'Mr. Burns, a Post-Electric Play'

Elijah Fisher, left, and Sugar Bush, cast members in "Mr. Burns, A Post-Electric Play," rehearse in the Montana Theatre recently. The University of Montana School of Theatre and Dance production closes out this weekend.

The famously rushed final season of "Game of Thrones" concluded with (no spoilers ahead, really), Tyrion Lannister giving a speech about the importance of stories to unite people.

It was a reversal of the "show, don't tell" rule of storytelling, one of the reasons it felt mildly disappointing. What if the same message was embiggened with a episode's worth of "Simpsons" jokes?

In its own absurdist fashion, "Mr. Burns, a Post-Electric Play," a new production by the University of Montana School of Theatre & Dance, demonstrates the importance of stories but doesn't lecture on the value of narratives, even ones as seemingly ridiculous as an episode of "The Simpsons."

Playwright Anne Washburn is aware that the long-running animated classic is essential in a pop culture way but not in a "physical survival" way, which makes it the perfect expression of humanity's craving for stories, and how they can change over time to gain outsize importance relative to their origins. 

Washburn's play premiered in 2012, and like many modern pieces of theater, it assumes that the audience is savvy with less-than-straightforward set-ups. If you've spent any time binge-watching "Fleabag" and other modern prestige television shows, unconventional narratives should be easy to dive into.

There has been an apocalyptic event related to nuclear power and the United States has descended into lawlessness, with individuals banding together as they can to survive. A group of younger people have found each other. They don't have too much to talk about other than the dire situation, and who might have survived. What they might have in common?

"Cape Feare," an episode of the show that was in turn based on the 1991 Scorsese-de Niro film "Cape Fear," which is in turn a remake of a 1962 movie starring Robert Mitchum. Just like "The Simpsons" as a whole, the play is Pizza Hut Stuffed Cheez-it of references, but it's not required to know all of them to enjoy it.

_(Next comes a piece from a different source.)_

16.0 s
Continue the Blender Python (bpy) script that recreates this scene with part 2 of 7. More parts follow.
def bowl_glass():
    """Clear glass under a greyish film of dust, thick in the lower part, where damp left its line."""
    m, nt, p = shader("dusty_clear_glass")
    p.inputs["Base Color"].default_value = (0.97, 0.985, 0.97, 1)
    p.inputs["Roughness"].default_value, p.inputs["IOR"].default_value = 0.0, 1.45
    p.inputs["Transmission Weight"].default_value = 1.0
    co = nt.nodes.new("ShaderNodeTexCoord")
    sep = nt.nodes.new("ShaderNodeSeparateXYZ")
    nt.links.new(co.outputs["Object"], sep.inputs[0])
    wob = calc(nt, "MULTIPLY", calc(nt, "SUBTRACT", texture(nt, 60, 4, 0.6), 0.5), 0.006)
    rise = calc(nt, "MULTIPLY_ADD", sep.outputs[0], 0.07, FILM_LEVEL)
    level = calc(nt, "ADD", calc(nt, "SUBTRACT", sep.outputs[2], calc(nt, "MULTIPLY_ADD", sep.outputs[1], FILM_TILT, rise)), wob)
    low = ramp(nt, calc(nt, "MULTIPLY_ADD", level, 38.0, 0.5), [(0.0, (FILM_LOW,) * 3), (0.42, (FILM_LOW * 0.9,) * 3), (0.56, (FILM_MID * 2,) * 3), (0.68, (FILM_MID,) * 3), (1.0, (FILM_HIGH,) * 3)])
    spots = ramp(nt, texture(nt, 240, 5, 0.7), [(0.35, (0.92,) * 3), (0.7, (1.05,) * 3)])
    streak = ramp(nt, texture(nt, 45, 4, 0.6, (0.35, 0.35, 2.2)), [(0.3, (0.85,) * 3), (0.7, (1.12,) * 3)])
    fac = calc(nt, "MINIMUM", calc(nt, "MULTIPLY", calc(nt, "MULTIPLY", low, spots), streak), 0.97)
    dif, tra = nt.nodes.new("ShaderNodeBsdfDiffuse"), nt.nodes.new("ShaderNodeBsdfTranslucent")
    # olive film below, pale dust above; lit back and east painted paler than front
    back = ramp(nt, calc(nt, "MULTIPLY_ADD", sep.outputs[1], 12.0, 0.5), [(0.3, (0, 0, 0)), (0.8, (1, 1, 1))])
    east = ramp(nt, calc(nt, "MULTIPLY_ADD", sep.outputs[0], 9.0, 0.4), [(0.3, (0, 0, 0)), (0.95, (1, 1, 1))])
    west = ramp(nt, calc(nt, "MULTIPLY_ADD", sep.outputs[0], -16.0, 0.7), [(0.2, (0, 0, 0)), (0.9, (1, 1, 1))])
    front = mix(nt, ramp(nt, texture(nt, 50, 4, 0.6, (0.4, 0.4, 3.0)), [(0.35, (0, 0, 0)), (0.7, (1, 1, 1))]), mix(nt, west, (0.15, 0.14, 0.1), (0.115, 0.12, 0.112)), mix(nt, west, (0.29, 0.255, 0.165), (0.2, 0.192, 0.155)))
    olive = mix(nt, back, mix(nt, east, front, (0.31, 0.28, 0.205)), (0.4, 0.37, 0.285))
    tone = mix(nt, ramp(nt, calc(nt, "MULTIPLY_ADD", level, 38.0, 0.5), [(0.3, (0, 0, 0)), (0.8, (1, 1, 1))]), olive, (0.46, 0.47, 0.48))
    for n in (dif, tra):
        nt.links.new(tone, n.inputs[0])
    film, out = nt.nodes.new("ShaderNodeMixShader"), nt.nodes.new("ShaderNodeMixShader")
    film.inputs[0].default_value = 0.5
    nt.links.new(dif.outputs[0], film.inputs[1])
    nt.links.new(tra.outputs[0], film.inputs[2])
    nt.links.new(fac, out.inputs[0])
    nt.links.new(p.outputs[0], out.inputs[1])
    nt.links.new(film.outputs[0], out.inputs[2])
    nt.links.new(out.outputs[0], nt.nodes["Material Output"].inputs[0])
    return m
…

Director Jadd Davis, a graduate student, and company have cultivated a pleasing world-building feel to this opening scene. Scenic designer Blain Radford turns the large stage at the Montana Theatre into a woodland at night, where they sit around a "burning" fire. Costume designer Alessia Carpoca has outfitted them in jury-rigged survivalist gear. The cast members, all UM undergraduates and a few graduates, do great work in this scene, which is written as hyper-realist campfire conversation, with all the cross-talk and imperfect speech that you'd expect in such a scenario.

Threats surround them, which Washburn makes clear in straight dramatic moments, and yet here they are, trying remember how that particular episode went. It's a very human thing to do, like staying inside on a summer day to watch Netflix while wildlife smoke fills the air around you.

In the second act, seven years down the line, the group has refined their memories of the episode. They're one of many traveling acts that survive by touring the presumed wasteland performing. They pine for things like Diet Coke, simple comforts of a simpler time. Washburn injects authenticity here, too, reminding us that they're traumatized by their life here. 

In the third act, the setting has jumped another 70 years into the future. The rendition of "Cape Feare" has mutated from an entertaining distraction into a quasi-mythical re-enactment or ceremony. Some societies have religion, "The Odyssey" or Shakespeare, this one has a cartoon.

This myth is delivered as a through-sung operetta, just like the Gilbert and Sullivan gag that closed out "The Simpsons" episode. The music, by Michael Friedman, references religious choral music, Eminem and Britney Spears, plus more pop songs that flew past this audience member.

The cast switch from their dramatic realist mode to song and dance (and fight choreography). In the first two acts, Sugar Bush portrays a stoic security guard for the crew. In the third, he's the devil figure, Mr. Burns (don't forget how this apocalypse started). It's a great performance, particularly when he's referencing both de Niro's gonzo killer while wearing a "Mr. Burns" yellow bald cap and explaining good and evil via his "luv and hāt" knuckle tattoos. (Remember, the residents of Springfield only have three fingers and a thumb.)

The entire cast deserves credit for their work in this third act, a marathon of movement and voice that's choreographed for maximum ridiculousness. They sing the dramatic "Cape Fear" theme music as a goofy series of "wah-wah" sounds.

Western Montana can be a drought zone for contemporary theater, with only a handful of productions of new non-musical shows in Missoula each year. Anne Washburn's play premiered in 2012, and doesn't have any name recognition, outside of "The Simpsons" association, for casual theater-goers. It was bold of UM to take a risk on something that's probably not an easy sell, that seems offbeat when described in writing, is a challenge for students but easy to enjoy from the audience seat, and is a piece of theater first and foremost.